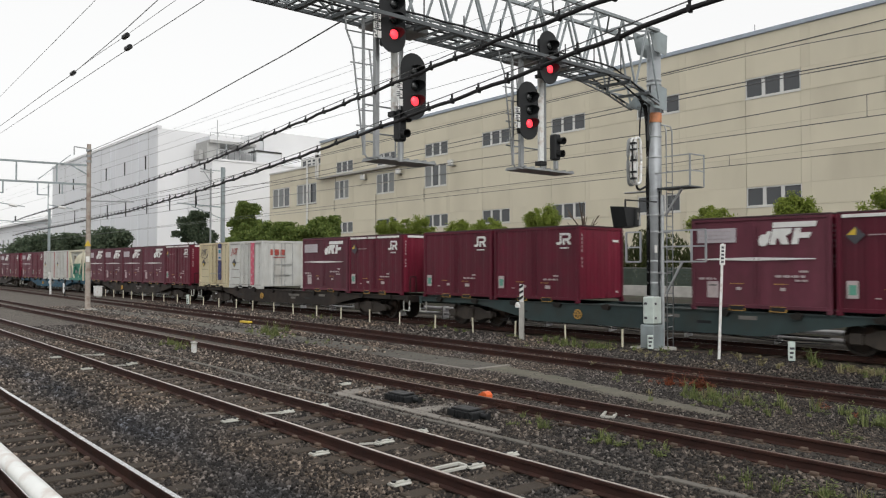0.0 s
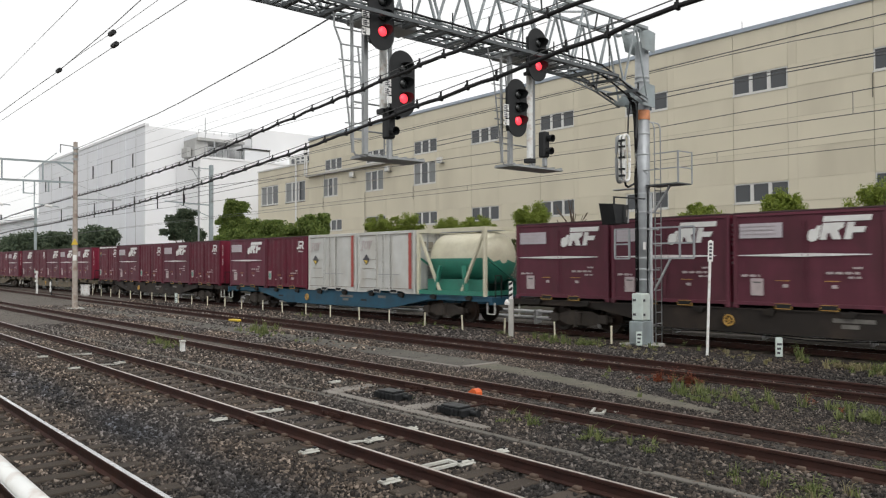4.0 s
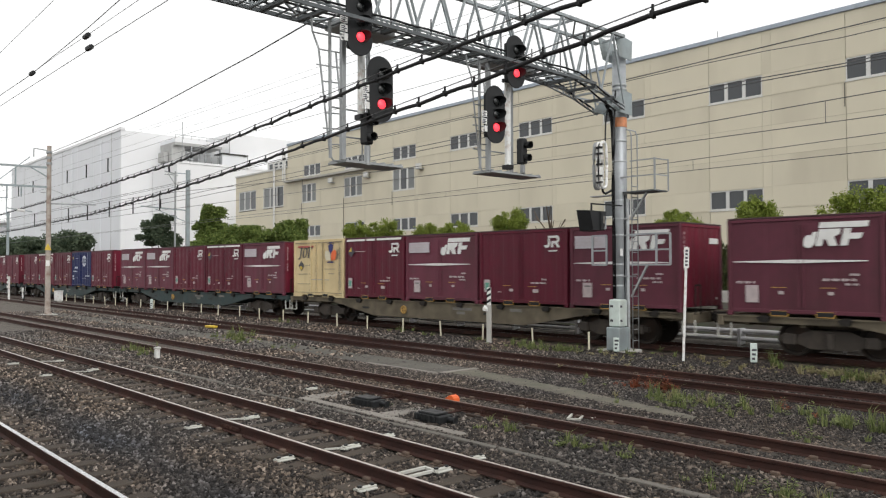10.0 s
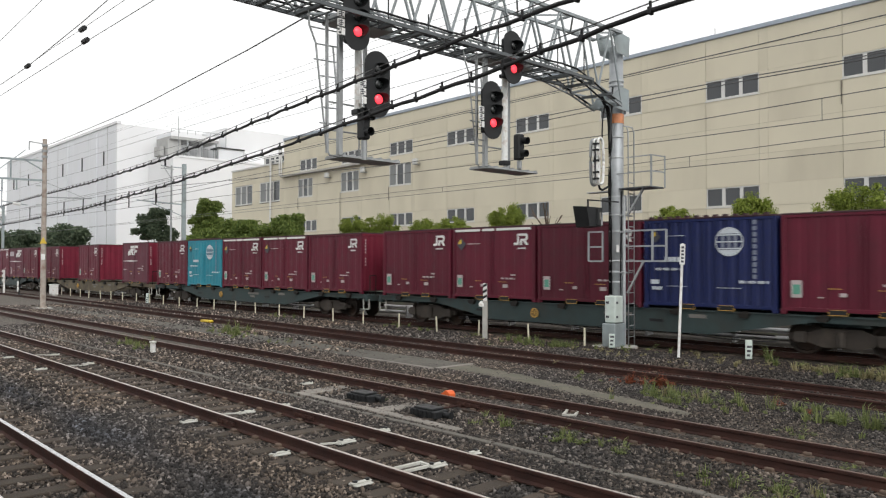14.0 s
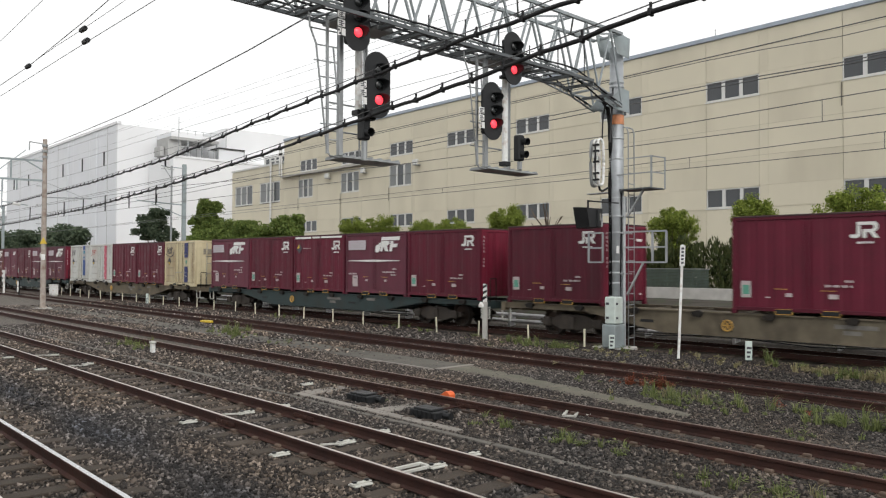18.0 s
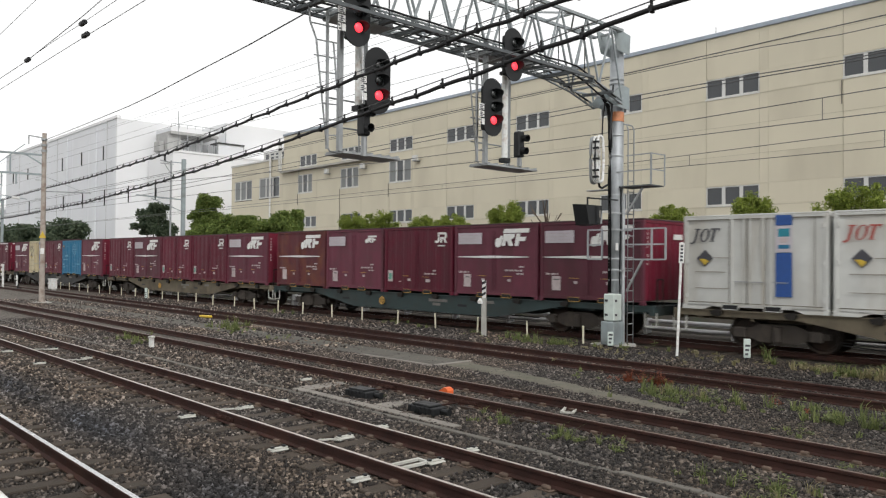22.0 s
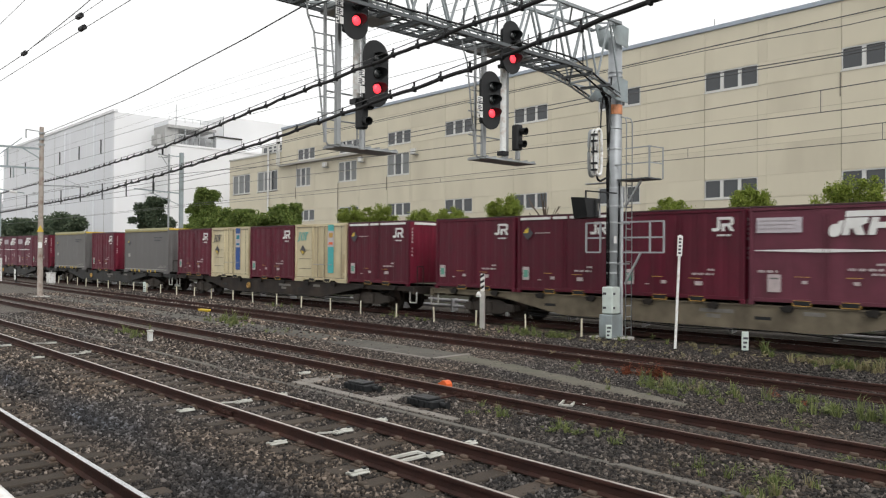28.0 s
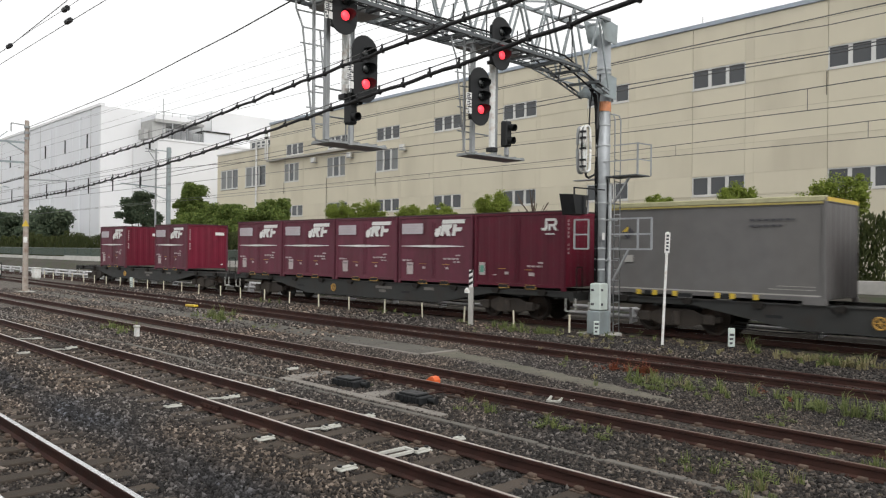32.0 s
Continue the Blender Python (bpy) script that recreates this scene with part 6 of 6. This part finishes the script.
______
*REQUIREMENTS*
Return the whole listing, word for word, and leave out every picture.

*SOLUTION TO THIS TASK*
0.0 s
4.0 s
10.0 s
14.0 s
18.0 s
22.0 s
28.0 s
32.0 s
Continue the Blender Python (bpy) script that recreates this scene with part 6 of 6. This part finishes the script.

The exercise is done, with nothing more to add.